▼

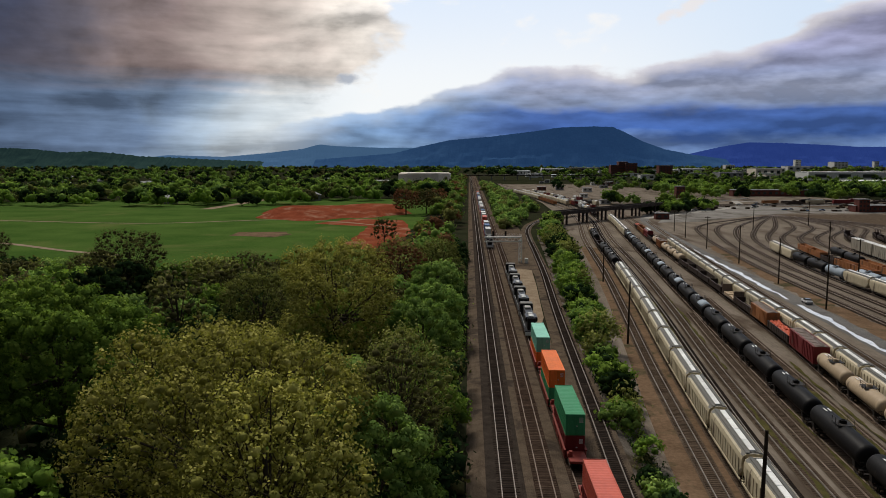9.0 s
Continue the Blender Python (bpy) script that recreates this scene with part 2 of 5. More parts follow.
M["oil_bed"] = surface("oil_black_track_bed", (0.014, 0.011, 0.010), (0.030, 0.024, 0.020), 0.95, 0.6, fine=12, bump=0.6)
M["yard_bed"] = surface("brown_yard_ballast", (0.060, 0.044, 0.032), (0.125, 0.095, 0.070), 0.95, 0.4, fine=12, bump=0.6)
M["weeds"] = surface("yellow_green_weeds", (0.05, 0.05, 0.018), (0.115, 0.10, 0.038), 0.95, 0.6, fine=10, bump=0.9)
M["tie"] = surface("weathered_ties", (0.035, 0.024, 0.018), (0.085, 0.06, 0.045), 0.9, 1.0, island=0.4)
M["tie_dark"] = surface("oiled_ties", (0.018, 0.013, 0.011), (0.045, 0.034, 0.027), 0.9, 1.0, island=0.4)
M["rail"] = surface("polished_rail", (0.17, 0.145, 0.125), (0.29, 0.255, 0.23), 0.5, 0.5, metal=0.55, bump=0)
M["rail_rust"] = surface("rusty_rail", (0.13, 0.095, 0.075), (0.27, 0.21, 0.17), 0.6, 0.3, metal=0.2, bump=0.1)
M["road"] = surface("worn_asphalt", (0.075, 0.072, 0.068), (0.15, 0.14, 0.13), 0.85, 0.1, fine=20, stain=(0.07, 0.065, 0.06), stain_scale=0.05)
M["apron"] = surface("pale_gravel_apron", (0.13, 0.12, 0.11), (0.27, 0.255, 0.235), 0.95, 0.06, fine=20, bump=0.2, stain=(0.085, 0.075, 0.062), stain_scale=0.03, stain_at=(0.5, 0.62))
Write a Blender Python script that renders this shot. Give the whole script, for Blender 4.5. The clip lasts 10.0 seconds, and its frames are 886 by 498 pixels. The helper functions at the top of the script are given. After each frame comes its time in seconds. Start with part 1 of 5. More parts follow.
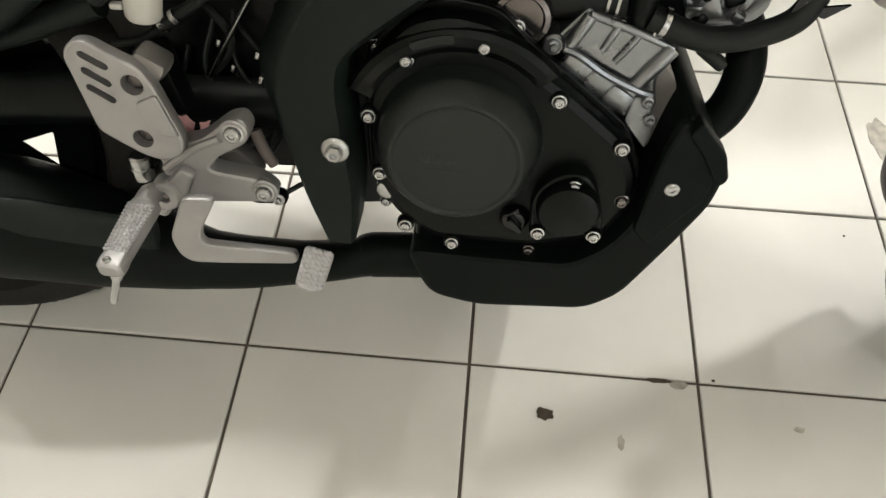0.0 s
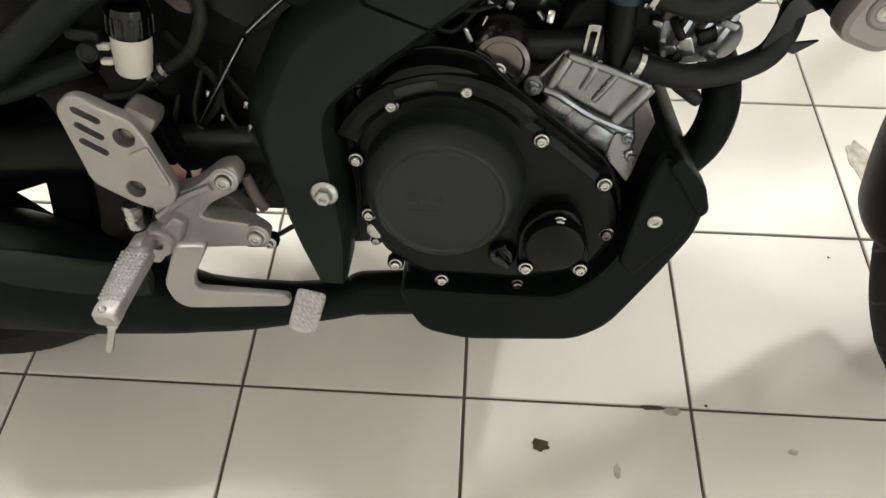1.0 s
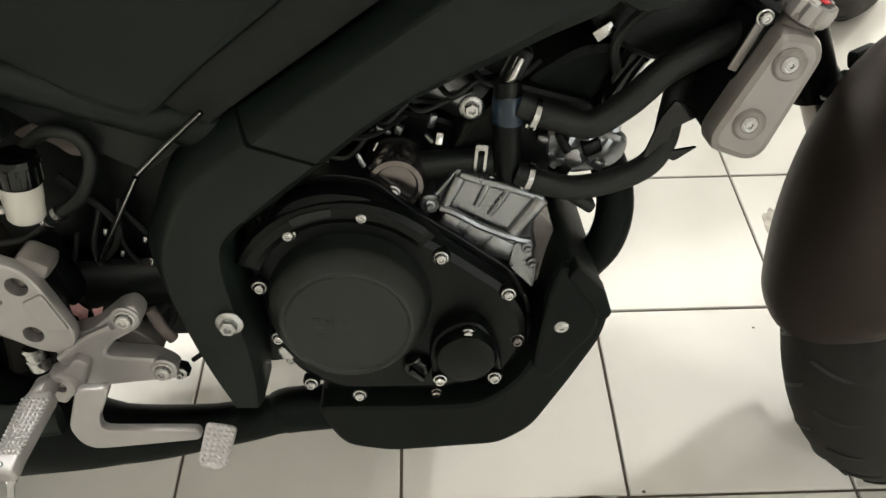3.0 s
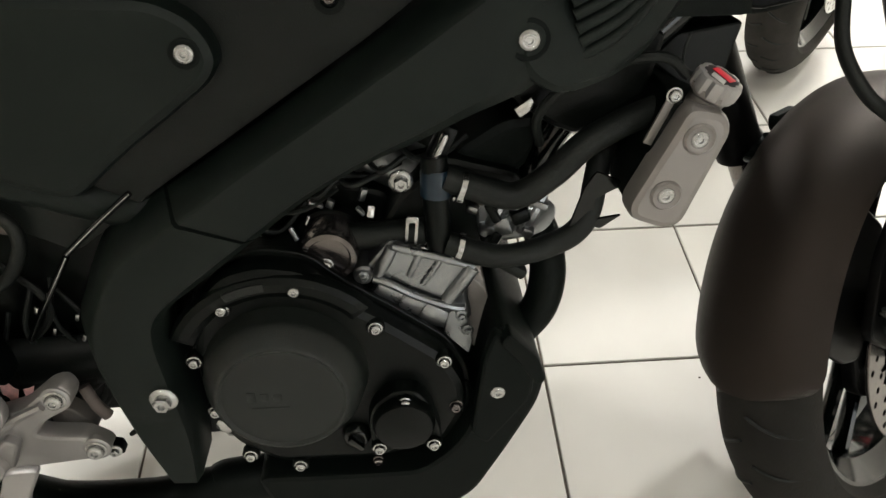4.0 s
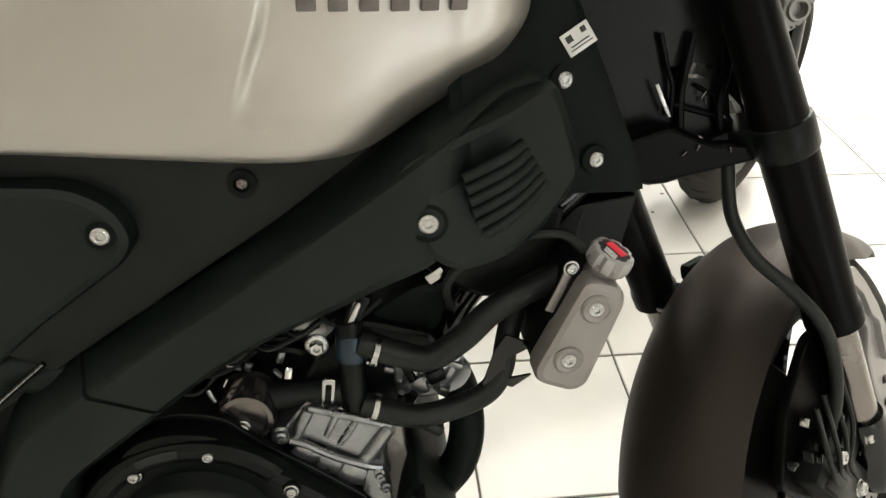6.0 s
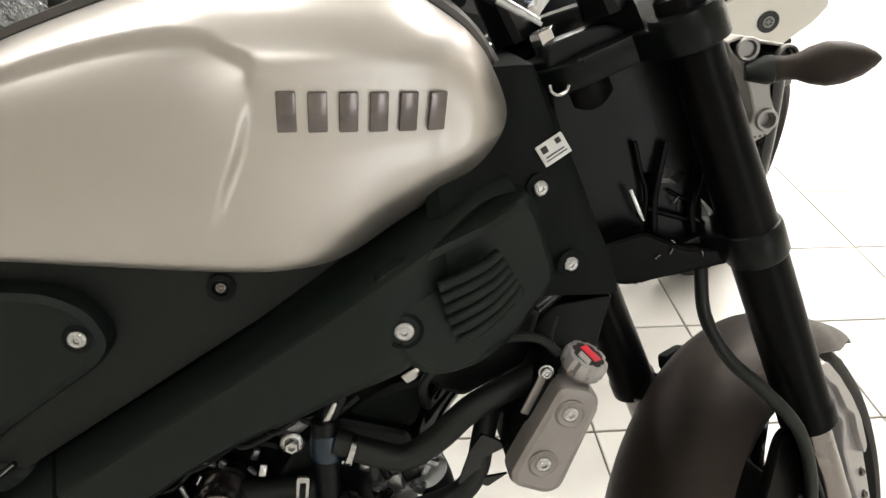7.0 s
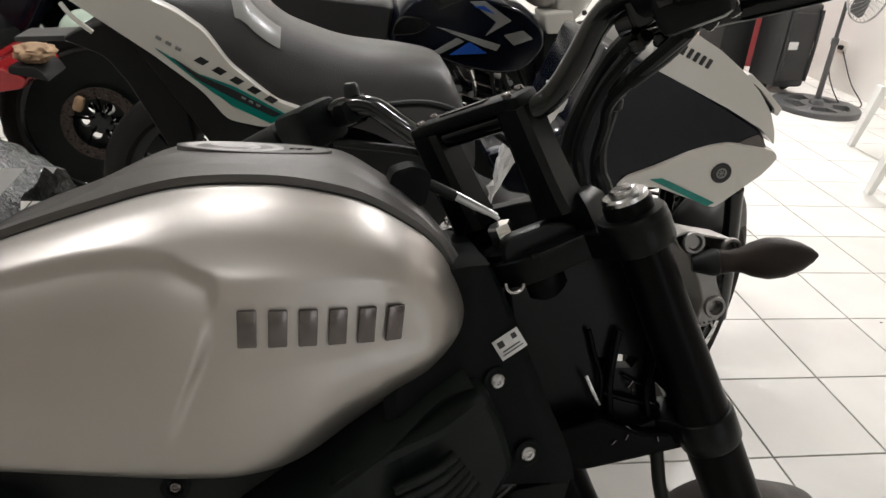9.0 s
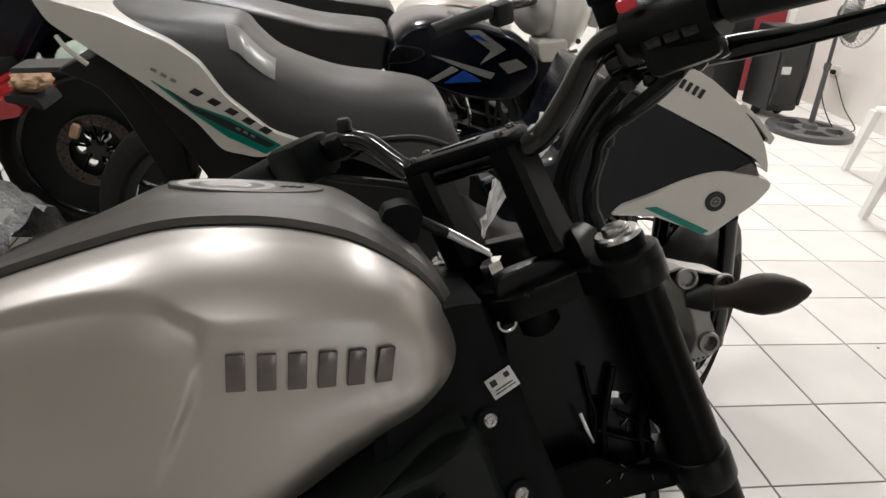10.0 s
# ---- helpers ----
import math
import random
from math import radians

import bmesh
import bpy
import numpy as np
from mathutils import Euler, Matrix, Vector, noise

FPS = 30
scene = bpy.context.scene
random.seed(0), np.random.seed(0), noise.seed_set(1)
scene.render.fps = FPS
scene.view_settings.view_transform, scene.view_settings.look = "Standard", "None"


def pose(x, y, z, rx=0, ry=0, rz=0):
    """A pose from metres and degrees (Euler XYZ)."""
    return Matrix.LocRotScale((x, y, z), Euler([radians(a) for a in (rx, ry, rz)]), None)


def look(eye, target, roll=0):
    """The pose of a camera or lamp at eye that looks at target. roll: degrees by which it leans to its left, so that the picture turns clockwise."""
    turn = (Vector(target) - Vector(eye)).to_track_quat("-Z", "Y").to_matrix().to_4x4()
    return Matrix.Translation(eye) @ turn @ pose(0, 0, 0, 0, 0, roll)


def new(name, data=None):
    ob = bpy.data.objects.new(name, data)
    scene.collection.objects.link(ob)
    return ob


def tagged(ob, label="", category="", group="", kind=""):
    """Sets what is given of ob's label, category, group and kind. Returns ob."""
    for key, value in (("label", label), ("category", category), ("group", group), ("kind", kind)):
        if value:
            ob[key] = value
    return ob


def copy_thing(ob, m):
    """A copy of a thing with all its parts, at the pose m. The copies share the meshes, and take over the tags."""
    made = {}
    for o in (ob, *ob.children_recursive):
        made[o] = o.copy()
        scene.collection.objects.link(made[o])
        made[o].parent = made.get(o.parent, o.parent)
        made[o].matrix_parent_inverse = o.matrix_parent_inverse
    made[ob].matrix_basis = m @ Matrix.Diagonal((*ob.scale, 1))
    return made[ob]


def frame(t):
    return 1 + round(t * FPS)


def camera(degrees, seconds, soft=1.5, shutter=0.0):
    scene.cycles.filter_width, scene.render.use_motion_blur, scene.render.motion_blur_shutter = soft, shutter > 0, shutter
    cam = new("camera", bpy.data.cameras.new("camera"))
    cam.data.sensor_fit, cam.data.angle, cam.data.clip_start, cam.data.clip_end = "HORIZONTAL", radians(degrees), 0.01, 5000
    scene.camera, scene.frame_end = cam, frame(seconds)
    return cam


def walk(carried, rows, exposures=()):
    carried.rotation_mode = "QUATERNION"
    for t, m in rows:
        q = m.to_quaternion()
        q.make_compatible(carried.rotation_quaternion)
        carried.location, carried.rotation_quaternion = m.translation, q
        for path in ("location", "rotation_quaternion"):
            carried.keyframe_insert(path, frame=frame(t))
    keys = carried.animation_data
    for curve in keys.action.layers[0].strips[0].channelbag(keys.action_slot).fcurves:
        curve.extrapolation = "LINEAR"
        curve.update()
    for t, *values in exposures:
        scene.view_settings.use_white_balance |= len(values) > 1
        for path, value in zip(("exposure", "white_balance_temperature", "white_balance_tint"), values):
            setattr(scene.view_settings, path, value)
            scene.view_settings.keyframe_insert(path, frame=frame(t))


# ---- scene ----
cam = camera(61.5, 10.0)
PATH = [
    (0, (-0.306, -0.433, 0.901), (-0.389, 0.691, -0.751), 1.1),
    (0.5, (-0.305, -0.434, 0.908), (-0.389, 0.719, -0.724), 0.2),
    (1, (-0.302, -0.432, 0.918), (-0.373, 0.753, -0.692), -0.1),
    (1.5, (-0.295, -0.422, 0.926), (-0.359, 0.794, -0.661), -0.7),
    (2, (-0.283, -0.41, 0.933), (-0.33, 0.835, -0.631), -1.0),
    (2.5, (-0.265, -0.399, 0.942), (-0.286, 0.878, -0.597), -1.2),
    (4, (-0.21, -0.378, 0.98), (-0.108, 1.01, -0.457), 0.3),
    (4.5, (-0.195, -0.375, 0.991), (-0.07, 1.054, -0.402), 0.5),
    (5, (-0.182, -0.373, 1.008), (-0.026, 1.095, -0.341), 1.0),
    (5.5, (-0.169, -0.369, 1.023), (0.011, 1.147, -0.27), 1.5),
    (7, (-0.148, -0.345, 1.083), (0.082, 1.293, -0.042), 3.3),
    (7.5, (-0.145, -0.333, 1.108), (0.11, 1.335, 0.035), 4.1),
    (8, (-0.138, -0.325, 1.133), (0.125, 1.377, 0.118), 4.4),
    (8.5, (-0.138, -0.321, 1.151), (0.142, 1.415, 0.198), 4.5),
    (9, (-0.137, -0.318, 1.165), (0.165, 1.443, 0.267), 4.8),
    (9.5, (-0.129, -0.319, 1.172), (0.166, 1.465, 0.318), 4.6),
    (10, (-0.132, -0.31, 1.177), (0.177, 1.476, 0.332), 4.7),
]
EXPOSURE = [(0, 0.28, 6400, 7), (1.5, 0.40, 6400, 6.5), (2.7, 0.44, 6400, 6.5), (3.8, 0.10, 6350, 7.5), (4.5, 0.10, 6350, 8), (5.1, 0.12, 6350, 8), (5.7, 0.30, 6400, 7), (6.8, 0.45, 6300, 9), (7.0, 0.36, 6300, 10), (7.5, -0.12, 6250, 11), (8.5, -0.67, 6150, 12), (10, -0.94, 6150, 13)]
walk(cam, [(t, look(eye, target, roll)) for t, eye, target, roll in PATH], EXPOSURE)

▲

→ **Problem to work on**
Your task is to repeat the data above exactly while excluding the pictures.

→ **Task output**
9.0 s
Continue the Blender Python (bpy) script that recreates this scene with part 2 of 5. More parts follow.
M["oil_bed"] = surface("oil_black_track_bed", (0.014, 0.011, 0.010), (0.030, 0.024, 0.020), 0.95, 0.6, fine=12, bump=0.6)
M["yard_bed"] = surface("brown_yard_ballast", (0.060, 0.044, 0.032), (0.125, 0.095, 0.070), 0.95, 0.4, fine=12, bump=0.6)
M["weeds"] = surface("yellow_green_weeds", (0.05, 0.05, 0.018), (0.115, 0.10, 0.038), 0.95, 0.6, fine=10, bump=0.9)
M["tie"] = surface("weathered_ties", (0.035, 0.024, 0.018), (0.085, 0.06, 0.045), 0.9, 1.0, island=0.4)
M["tie_dark"] = surface("oiled_ties", (0.018, 0.013, 0.011), (0.045, 0.034, 0.027), 0.9, 1.0, island=0.4)
M["rail"] = surface("polished_rail", (0.17, 0.145, 0.125), (0.29, 0.255, 0.23), 0.5, 0.5, metal=0.55, bump=0)
M["rail_rust"] = surface("rusty_rail", (0.13, 0.095, 0.075), (0.27, 0.21, 0.17), 0.6, 0.3, metal=0.2, bump=0.1)
M["road"] = surface("worn_asphalt", (0.075, 0.072, 0.068), (0.15, 0.14, 0.13), 0.85, 0.1, fine=20, stain=(0.07, 0.065, 0.06), stain_scale=0.05)
M["apron"] = surface("pale_gravel_apron", (0.13, 0.12, 0.11), (0.27, 0.255, 0.235), 0.95, 0.06, fine=20, bump=0.2, stain=(0.085, 0.075, 0.062), stain_scale=0.03, stain_at=(0.5, 0.62))
Write a Blender Python script that renders this shot. Give the whole script, for Blender 4.5. The clip lasts 10.0 seconds, and its frames are 886 by 498 pixels. The helper functions at the top of the script are given. After each frame comes its time in seconds. Start with part 1 of 5. More parts follow.
0.0 s
1.0 s
3.0 s
4.0 s
6.0 s
7.0 s
9.0 s
10.0 s
# ---- helpers ----
import math
import random
from math import radians

import bmesh
import bpy
import numpy as np
from mathutils import Euler, Matrix, Vector, noise

FPS = 30
scene = bpy.context.scene
random.seed(0), np.random.seed(0), noise.seed_set(1)
scene.render.fps = FPS
scene.view_settings.view_transform, scene.view_settings.look = "Standard", "None"


def pose(x, y, z, rx=0, ry=0, rz=0):
    """A pose from metres and degrees (Euler XYZ)."""
    return Matrix.LocRotScale((x, y, z), Euler([radians(a) for a in (rx, ry, rz)]), None)


def look(eye, target, roll=0):
    """The pose of a camera or lamp at eye that looks at target. roll: degrees by which it leans to its left, so that the picture turns clockwise."""
    turn = (Vector(target) - Vector(eye)).to_track_quat("-Z", "Y").to_matrix().to_4x4()
    return Matrix.Translation(eye) @ turn @ pose(0, 0, 0, 0, 0, roll)


def new(name, data=None):
    ob = bpy.data.objects.new(name, data)
    scene.collection.objects.link(ob)
    return ob


def tagged(ob, label="", category="", group="", kind=""):
    """Sets what is given of ob's label, category, group and kind. Returns ob."""
    for key, value in (("label", label), ("category", category), ("group", group), ("kind", kind)):
        if value:
            ob[key] = value
    return ob


def copy_thing(ob, m):
    """A copy of a thing with all its parts, at the pose m. The copies share the meshes, and take over the tags."""
    made = {}
    for o in (ob, *ob.children_recursive):
        made[o] = o.copy()
        scene.collection.objects.link(made[o])
        made[o].parent = made.get(o.parent, o.parent)
        made[o].matrix_parent_inverse = o.matrix_parent_inverse
    made[ob].matrix_basis = m @ Matrix.Diagonal((*ob.scale, 1))
    return made[ob]


def frame(t):
    return 1 + round(t * FPS)


def camera(degrees, seconds, soft=1.5, shutter=0.0):
    scene.cycles.filter_width, scene.render.use_motion_blur, scene.render.motion_blur_shutter = soft, shutter > 0, shutter
    cam = new("camera", bpy.data.cameras.new("camera"))
    cam.data.sensor_fit, cam.data.angle, cam.data.clip_start, cam.data.clip_end = "HORIZONTAL", radians(degrees), 0.01, 5000
    scene.camera, scene.frame_end = cam, frame(seconds)
    return cam


def walk(carried, rows, exposures=()):
    carried.rotation_mode = "QUATERNION"
    for t, m in rows:
        q = m.to_quaternion()
        q.make_compatible(carried.rotation_quaternion)
        carried.location, carried.rotation_quaternion = m.translation, q
        for path in ("location", "rotation_quaternion"):
            carried.keyframe_insert(path, frame=frame(t))
    keys = carried.animation_data
    for curve in keys.action.layers[0].strips[0].channelbag(keys.action_slot).fcurves:
        curve.extrapolation = "LINEAR"
        curve.update()
    for t, *values in exposures:
        scene.view_settings.use_white_balance |= len(values) > 1
        for path, value in zip(("exposure", "white_balance_temperature", "white_balance_tint"), values):
            setattr(scene.view_settings, path, value)
            scene.view_settings.keyframe_insert(path, frame=frame(t))


# ---- scene ----
cam = camera(61.5, 10.0)
PATH = [
    (0, (-0.306, -0.433, 0.901), (-0.389, 0.691, -0.751), 1.1),
    (0.5, (-0.305, -0.434, 0.908), (-0.389, 0.719, -0.724), 0.2),
    (1, (-0.302, -0.432, 0.918), (-0.373, 0.753, -0.692), -0.1),
    (1.5, (-0.295, -0.422, 0.926), (-0.359, 0.794, -0.661), -0.7),
    (2, (-0.283, -0.41, 0.933), (-0.33, 0.835, -0.631), -1.0),
    (2.5, (-0.265, -0.399, 0.942), (-0.286, 0.878, -0.597), -1.2),
    (4, (-0.21, -0.378, 0.98), (-0.108, 1.01, -0.457), 0.3),
    (4.5, (-0.195, -0.375, 0.991), (-0.07, 1.054, -0.402), 0.5),
    (5, (-0.182, -0.373, 1.008), (-0.026, 1.095, -0.341), 1.0),
    (5.5, (-0.169, -0.369, 1.023), (0.011, 1.147, -0.27), 1.5),
    (7, (-0.148, -0.345, 1.083), (0.082, 1.293, -0.042), 3.3),
    (7.5, (-0.145, -0.333, 1.108), (0.11, 1.335, 0.035), 4.1),
    (8, (-0.138, -0.325, 1.133), (0.125, 1.377, 0.118), 4.4),
    (8.5, (-0.138, -0.321, 1.151), (0.142, 1.415, 0.198), 4.5),
    (9, (-0.137, -0.318, 1.165), (0.165, 1.443, 0.267), 4.8),
    (9.5, (-0.129, -0.319, 1.172), (0.166, 1.465, 0.318), 4.6),
    (10, (-0.132, -0.31, 1.177), (0.177, 1.476, 0.332), 4.7),
]
EXPOSURE = [(0, 0.28, 6400, 7), (1.5, 0.40, 6400, 6.5), (2.7, 0.44, 6400, 6.5), (3.8, 0.10, 6350, 7.5), (4.5, 0.10, 6350, 8), (5.1, 0.12, 6350, 8), (5.7, 0.30, 6400, 7), (6.8, 0.45, 6300, 9), (7.0, 0.36, 6300, 10), (7.5, -0.12, 6250, 11), (8.5, -0.67, 6150, 12), (10, -0.94, 6150, 13)]
walk(cam, [(t, look(eye, target, roll)) for t, eye, target, roll in PATH], EXPOSURE)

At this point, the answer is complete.